One weakness is that you specify the mask position in terms of .sticky-col-stack, not the image. So you'd need to either:

  1. do a bit of JS math to work out where the image is positioned with respect to the stack; or
  2. add a final child each .sticky that represents the overlay. I tried to do it with an :after pseudo element, but their styles are read-only in JS, so we can't manipulate an overlay created as a pseudo element
andrewpbray commented 16 hours ago

Ooo, that mask demo looks great! I haven't had enough coffee yet this morning for an approach to 1) to present itself, but it seems doable. One thing that I'm thinking through is how triggering cr-active will interact with these masks. To think through what this would look like...
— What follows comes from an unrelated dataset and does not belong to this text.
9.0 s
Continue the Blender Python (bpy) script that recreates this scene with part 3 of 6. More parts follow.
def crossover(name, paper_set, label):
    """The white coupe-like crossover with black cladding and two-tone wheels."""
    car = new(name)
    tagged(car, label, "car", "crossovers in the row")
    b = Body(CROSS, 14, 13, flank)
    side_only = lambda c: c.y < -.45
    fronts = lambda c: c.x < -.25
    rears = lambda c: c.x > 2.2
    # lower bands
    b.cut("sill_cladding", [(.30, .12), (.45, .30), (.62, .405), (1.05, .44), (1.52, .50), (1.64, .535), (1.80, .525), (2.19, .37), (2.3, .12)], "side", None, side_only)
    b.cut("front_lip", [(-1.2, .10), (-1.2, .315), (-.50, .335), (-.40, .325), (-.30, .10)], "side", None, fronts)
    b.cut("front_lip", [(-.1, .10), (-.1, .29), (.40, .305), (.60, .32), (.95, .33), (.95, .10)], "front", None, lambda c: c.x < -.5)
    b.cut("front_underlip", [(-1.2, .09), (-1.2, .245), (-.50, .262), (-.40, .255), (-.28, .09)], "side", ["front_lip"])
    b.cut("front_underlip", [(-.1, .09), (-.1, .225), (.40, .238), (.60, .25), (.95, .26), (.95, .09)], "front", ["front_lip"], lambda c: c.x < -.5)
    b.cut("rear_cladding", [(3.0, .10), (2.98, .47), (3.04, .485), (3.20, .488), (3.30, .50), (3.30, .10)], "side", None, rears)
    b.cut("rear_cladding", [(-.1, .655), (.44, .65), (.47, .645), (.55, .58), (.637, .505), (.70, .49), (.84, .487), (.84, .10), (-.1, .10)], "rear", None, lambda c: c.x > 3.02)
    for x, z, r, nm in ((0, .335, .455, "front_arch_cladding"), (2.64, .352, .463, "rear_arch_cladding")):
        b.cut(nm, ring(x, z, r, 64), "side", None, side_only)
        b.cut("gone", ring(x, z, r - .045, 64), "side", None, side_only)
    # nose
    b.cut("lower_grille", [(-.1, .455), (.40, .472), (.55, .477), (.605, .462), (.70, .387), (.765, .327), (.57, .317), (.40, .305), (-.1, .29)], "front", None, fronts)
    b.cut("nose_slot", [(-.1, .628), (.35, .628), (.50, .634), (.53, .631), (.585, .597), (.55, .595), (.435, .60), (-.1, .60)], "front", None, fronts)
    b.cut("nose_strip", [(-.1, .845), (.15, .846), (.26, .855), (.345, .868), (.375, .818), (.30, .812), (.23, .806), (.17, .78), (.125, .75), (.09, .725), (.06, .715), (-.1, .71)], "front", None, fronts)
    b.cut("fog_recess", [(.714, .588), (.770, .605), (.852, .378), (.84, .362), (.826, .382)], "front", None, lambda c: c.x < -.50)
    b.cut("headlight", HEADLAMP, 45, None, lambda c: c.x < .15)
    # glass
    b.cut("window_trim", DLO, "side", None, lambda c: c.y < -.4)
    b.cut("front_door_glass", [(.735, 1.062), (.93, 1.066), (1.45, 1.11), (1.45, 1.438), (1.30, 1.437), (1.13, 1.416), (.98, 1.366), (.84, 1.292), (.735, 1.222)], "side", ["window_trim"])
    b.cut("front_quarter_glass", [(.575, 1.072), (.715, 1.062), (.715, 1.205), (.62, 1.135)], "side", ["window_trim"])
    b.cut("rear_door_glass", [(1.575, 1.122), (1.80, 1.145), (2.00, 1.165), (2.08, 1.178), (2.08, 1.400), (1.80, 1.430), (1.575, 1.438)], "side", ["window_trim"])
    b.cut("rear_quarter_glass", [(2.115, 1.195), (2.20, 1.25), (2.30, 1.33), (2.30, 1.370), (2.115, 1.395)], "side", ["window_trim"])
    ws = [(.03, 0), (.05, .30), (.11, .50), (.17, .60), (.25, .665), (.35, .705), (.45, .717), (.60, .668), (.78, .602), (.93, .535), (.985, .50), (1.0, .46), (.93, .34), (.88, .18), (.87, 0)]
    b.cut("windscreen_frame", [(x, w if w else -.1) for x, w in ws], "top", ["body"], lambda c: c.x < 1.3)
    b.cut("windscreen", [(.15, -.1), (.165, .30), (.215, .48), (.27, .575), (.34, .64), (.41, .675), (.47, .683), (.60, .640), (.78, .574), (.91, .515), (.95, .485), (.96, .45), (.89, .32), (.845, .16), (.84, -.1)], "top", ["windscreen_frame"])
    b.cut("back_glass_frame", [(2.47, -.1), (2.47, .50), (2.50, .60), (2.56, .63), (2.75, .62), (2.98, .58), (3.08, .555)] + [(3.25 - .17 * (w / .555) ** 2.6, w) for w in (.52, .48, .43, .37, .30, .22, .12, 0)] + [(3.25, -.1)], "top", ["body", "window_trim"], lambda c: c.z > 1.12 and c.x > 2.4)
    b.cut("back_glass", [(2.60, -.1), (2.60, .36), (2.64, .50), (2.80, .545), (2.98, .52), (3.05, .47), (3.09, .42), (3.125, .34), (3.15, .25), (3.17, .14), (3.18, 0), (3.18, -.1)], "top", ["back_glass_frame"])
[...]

# here the mask is transparent and on top
Here is an image. @cr-myimg.     

![](myimg.png){#cr-myimg}

# here the mask is triggered to be visible and still on top
Look here at the upper right-hand corner [@cr-myimg]{highlight=""radial-gradient(closest-side, #000 98%, #00000000) 25% 75% / 120px 120px no-repeat, linear-gradient(#000000 0 0)"} 

# here the mask returns to being transparent and on top
Here's a different sticky. @cr-para

:::{#cr-para}
hello world.
:::

(unclear to me if that's the way we'd want to pass the info through focus-effects - mask="radial..." might be better - but it'll do for now!)

Would it work to...

  1. In the Lua, check to see if there are any masks on triggers, add if so, add a .sticky-overlay to the section that is transparent. In CSS set its z to always stay on top of the stack (looks like your demo already does this).
  2. When a trigger with a mask appears, use JS to apply to change the style of the mask as in your demo.

So that's to say, maybe we just use 1 mask per section and always keep it on top? Triggers without a mask (like @cr-para) could reset the style of the overlay back to transparent. Would that save us from doing the math in 1?